Abstract—Multi-hop propagation of situational information is a promising technique for improving beaconing performance and increasing the degree of situational awareness onboard vehicles. A possible way of achieving this is by piggyback information on the beacon packets that are sent periodically by each vehicle in the network, as prescribed by the DSRC and ETSI standards. However, prescribed limitations on beacon size imply that only information about a very small number of surrounding vehicles can be piggybacked in a beacon packet. In most traffic situations, this number is well below the typical number of vehicles within transmission range, implying that multi-hop forwarding strategies must be devised to select which neighboring vehicle’s information to include in a transmitted beacon. In this paper, we designed different multi-hop forwarding strategies, and assessed their effectiveness in delivering fresh situational information to surrounding vehicles. Effectiveness is estimated in terms of both information age and probability of experiencing a potentially dangerous situational-awareness blackout. Both metrics are estimated as a function of the hop distance from the transmitting vehicle, and in presence of different level of radio channel congestion. The investigation is based on extensive simulations whose multi-hop communication performance is corroborated by real-world measurements.
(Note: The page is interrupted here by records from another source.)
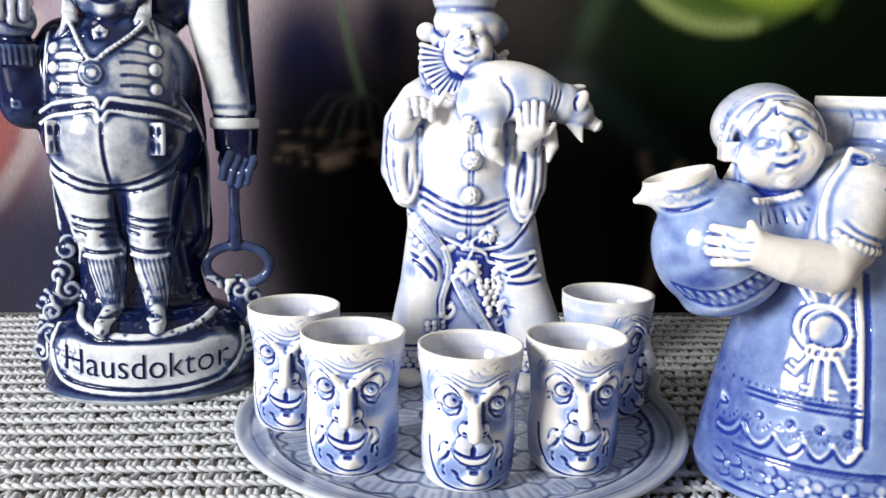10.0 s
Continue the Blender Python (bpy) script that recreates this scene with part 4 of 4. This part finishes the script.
    c.draw(chain, 0.0015, 0.30, True)
    for x, z in c.along(chain, 0.0022):
        c.bump(x, z, 0.0010, 0.0003, 0.1, 0.8)
    c.leaf(-0.0160, 0.1815, 0.0046, 180, 0.1)
    y = c.front(-0.0193, 0.1635)
    c.ball((-0.0193, y + 0.0005, 0.1635), (0.0068, 0.0026, 0.0066), 0.0008, 0.20)
    for r in (0.0052, 0.0030):
        c.draw([(-0.0193 + r * math.cos(math.tau * i / 16), 0.1635 + r * math.sin(math.tau * i / 16)) for i in range(17)], 0.0005, 0.75)
    # waistband
    band = [(-0.0480, 0.1440), (-0.0400, 0.1480), (-0.0280, 0.1500), (-0.0190, 0.1510), (-0.0158, 0.1455), (-0.0120, 0.1510), (-0.0020, 0.1500), (0.0120, 0.1475), (0.0230, 0.1420)]
    c.tint(-0.0145, 0.1465, 0.0340, 0.0030, 0.70, 0.3)
    for d in (0.0, -0.0055):
        c.draw([(x, z + d) for x, z in band], 0.0013, 0.12, True)
    for i in range(34):
        x = -0.0470 + 0.0021 * i
        if abs(x + 0.0158) > 0.004:
            z = float(np.interp(x, [q[0] for q in band], [q[1] for q in band]))
            c.draw([(x, z - 0.0014), (x, z - 0.0042)], 0.0004, 0.9)
    # breeches
    c.tint(-0.0290, 0.1330, 0.0080, 0.0070, 0.26, 0.9, y1=0.0)
    c.tint(0.0000, 0.1330, 0.0050, 0.0060, 0.30, 0.8, y1=0.0)
    c.tint(0.0150, 0.1280, 0.0070, 0.0160, 0.80, 0.6, y1=0.0)
    c.draw([(-0.0158, 0.1400), (-0.0155, 0.1250), (-0.0142, 0.1090)], 0.0006, 0.8)
    for x in (-0.0390, 0.0088):
        y = c.front(x, 0.1320)
        c.slab((x, y + 0.0002, 0.1325), (0.0045, 0.0016, 0.0080), 0.0010, 0.0006, 0.10, (0, 0, 24 if x < -0.03 else -16))
        for d in (-0.0016, 0.0016):
            c.draw([(x + d, 0.1375), (x + d, 0.1345)], 0.0008, 0.85)
            c.draw([(x + d * 0.8, 0.1300), (x + d * 0.8, 0.1255)], 0.0004, 0.7)
    for s, x0 in ((-1, -0.0450), (1, 0.0175)):
        for i in range(2):
            c.draw(arc(x0, 0.1210 - 0.0060 * i, -0.0142 - s * 0.0005, 0.1085 - 0.0030 * i, 0.0030), 0.0006, 0.75, k=0.0014)
    c.tint(-0.0115, 0.0960, 0.0045, 0.0150, 0.95, 0.5)
    c.tint(0.0160, 0.0960, 0.0035, 0.0180, 0.92, 0.5)
    for x in (-0.0235, 0.0020):
        for z in (0.0925, 0.0885, 0.0850, 0.0765):
            c.draw(arc(x - 0.0120, z + 0.001, x + 0.0120, z - 0.001, 0.0014), 0.0008, 0.80)
        c.tint(x + 0.0080, 0.0840, 0.0035, 0.0070, 0.85, 0.5)
        c.bump(x - 0.0005, 0.0830, 0.0036, 0.002, 0.0, 0.4, 0.0060)
        c.draw(arc(x - 0.0110, 0.0740, x + 0.0120, 0.0735, 0.0016), 0.0011, 0.05, True)
        for i in range(7):
            u = (i - 3) * 0.0023
            c.draw([(x + 0.0025 + u, 0.0710), (x + 0.0045 + u * 0.9, 0.0610), (x + 0.0062 + u * 0.55, 0.0490)], 0.0004, 0.55)
        c.tint(x + 0.0105, 0.0620, 0.0022, 0.0120, 0.8, 0.5)
    for x in (-0.0180, 0.0055):
        c.draw(arc(x - 0.005, 0.0455, x + 0.005, 0.0455, 0.0015), 0.0008, 0.6)
        c.draw(arc(x - 0.004, 0.0425, x + 0.004, 0.0425, 0.0015), 0.0007, 0.2, True)
    # the ground under the shoes and its scrolled border
    c.draw([(-0.0400, 0.0520), (-0.0360, 0.0445), (-0.0300, 0.0385), (-0.0180, 0.0355), (0.0, 0.0345), (0.0180, 0.0365), (0.0300, 0.0405), (0.0390, 0.0480), (0.0400, 0.0550)], 0.0021, 0.14, True, gap=0.0006)
    c.curl(0.0300, 0.0530, 0.0055, 0.0015, 1.2, 0, 1, 0.25)
    c.curl(-0.0365, 0.0480, 0.0040, 0.0014, 1.0, 0, 1, 0.15)
    rnd = random.Random(4)
    for i in range(150):
        x, z = rnd.uniform(-0.030, 0.036), rnd.uniform(0.036, 0.058)
        c.bump(x, z, 0.0008, 0.0006, 0.75, 0.6)
    # scrollwork at both sides
    for s in (-1, 1):
        c.rod([(s * 0.044, 0.006, 0.066 if s < 0 else 0.052), (s * 0.047, 0.002, 0.045), (s * 0.052, 0.0, 0.025), (s * 0.053, 0.0, 0.010)], [0.005, 0.008, 0.007, 0.005], 0.003, 0.85)
    for x, z, r, st, way in ((-0.0415, 0.0735, 0.0062, 0, 1), (-0.0455, 0.0600, 0.0052, 90, -1), (-0.0410, 0.0520, 0.0048, 180, 1), (-0.0545, 0.0460, 0.0050, 30, 1), (-0.0490, 0.0410, 0.0040, 200, -1),
                             (-0.0555, 0.0330, 0.0045, 90, 1), (-0.0560, 0.0200, 0.0045, 0, -1), (-0.0500, 0.0300, 0.0040, 120, -1), (0.0455, 0.0510, 0.0055, 180, -1), (0.0530, 0.0470, 0.0045, 60, 1),
                             (0.0530, 0.0330, 0.0050, 0, 1), (0.0500, 0.0230, 0.0040, 90, -1)):
        c.ball((x, 0.001, z), (r * 0.8, 0.004, r * 0.8), 0.002, 0.95)
        c.curl(x, z, r * 1.15, 0.0014, 1.2, st, way, 0.30)
        c.draw([(x + r * 1.15 * math.cos(radians(st)), z + r * 1.15 * math.sin(radians(st))), (x + r * 1.5 * math.cos(radians(st - 50 * way)), z + r * 1.5 * math.sin(radians(st - 50 * way)))], 0.0013, 0.25, True)
    # banner
    c.tint(0.0005, 0.0210, 0.0560, 0.0112, 0.0, 0.14, y1=0.0)
    for x in (-0.034, 0.034):
        c.tint(x, 0.0240, 0.0120, 0.0095, 0.0, 0.25, y1=0.0)
    for i in range(110):
        u = rnd.random() ** 2
        x, z = (-0.0445 + 0.014 * u, rnd.uniform(0.013, 0.032)) if i % 3 else (0.0440 - 0.006 * u, rnd.uniform(0.012, 0.020))
        c.tint(x, z, 0.0005, 0.0005, 0.55, 0.5, y1=0.0)
    c.draw([(-0.0445, 0.0360), (-0.0470, 0.0260), (-0.0440, 0.0150), (-0.0340, 0.0095), (-0.0150, 0.0075), (0.0050, 0.0070), (0.0250, 0.0085), (0.0400, 0.0130), (0.0465, 0.0220), (0.0470, 0.0320)], 0.0016, 0.06, True, gap=0.0007)
    c.draw([(-0.0400, 0.0135), (-0.0300, 0.0110), (0.0, 0.0093), (0.0300, 0.0108), (0.0400, 0.0140)], 0.0006, 0.95)
    c.tint(0.0, 0.0006, 0.07, 0.0034, 0.16, 0.4)
    c.tint(0.0, 0.0060, 0.045, 0.0012, 0.45, 0.9, y1=0.0)
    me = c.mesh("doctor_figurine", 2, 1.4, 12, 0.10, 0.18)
    bm = bmesh.new()
    bm.from_mesh(me)
    letters = lettering(c, "Hausdoktor", 0.0182, 0.0005, 0.0148, 0.0030)
    flat = bpy.data.meshes.new("letters")
    flat.attributes.new("cobalt", "FLOAT", "POINT")
    letters.to_mesh(flat)
    letters.free()
    old = len(bm.verts)
    bm.from_mesh(flat)
    lay = bm.verts.layers.float["cobalt"]
    bm.verts.ensure_lookup_table()
    for i in range(old, len(bm.verts)):
        bm.verts[i][lay] = 0.98
    bm.to_mesh(me)
    bm.free()
    bpy.data.meshes.remove(flat)
    me.materials.append(GLAZE_DOCTOR)
    ob = tagged(new("doctor_figurine", me), "dark ink-blue and white glazed stout doctor bottle on the knitted cloth", "figurine")
    ob.matrix_world = pose(-0.174, 0.248, 0.0, 0, 0, 14)
    return ob


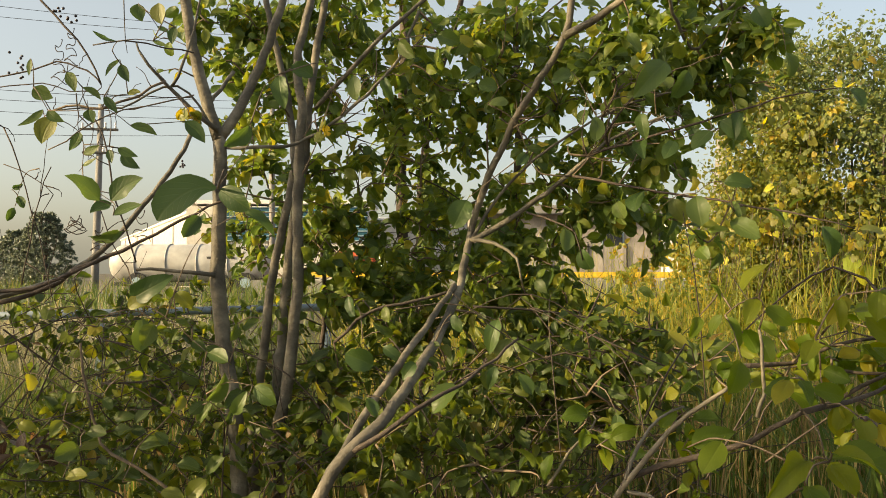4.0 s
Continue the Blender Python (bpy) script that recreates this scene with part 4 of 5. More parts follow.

The results show that network-coding based strategies substantially improve forwarding performance as compared to a randomized strategy, reducing the average information age of up to 60%, and the blackout probability of up to two orders of magnitude.
We also consider the effect of multi-hop propagation of situational information on the reliability of a forward collision warning application, and show that network-coding based propagation yields a factor three improvement of reliability with respect to a
randomized forwarding strategy, and even higher improvements with respect to the case of no propagation.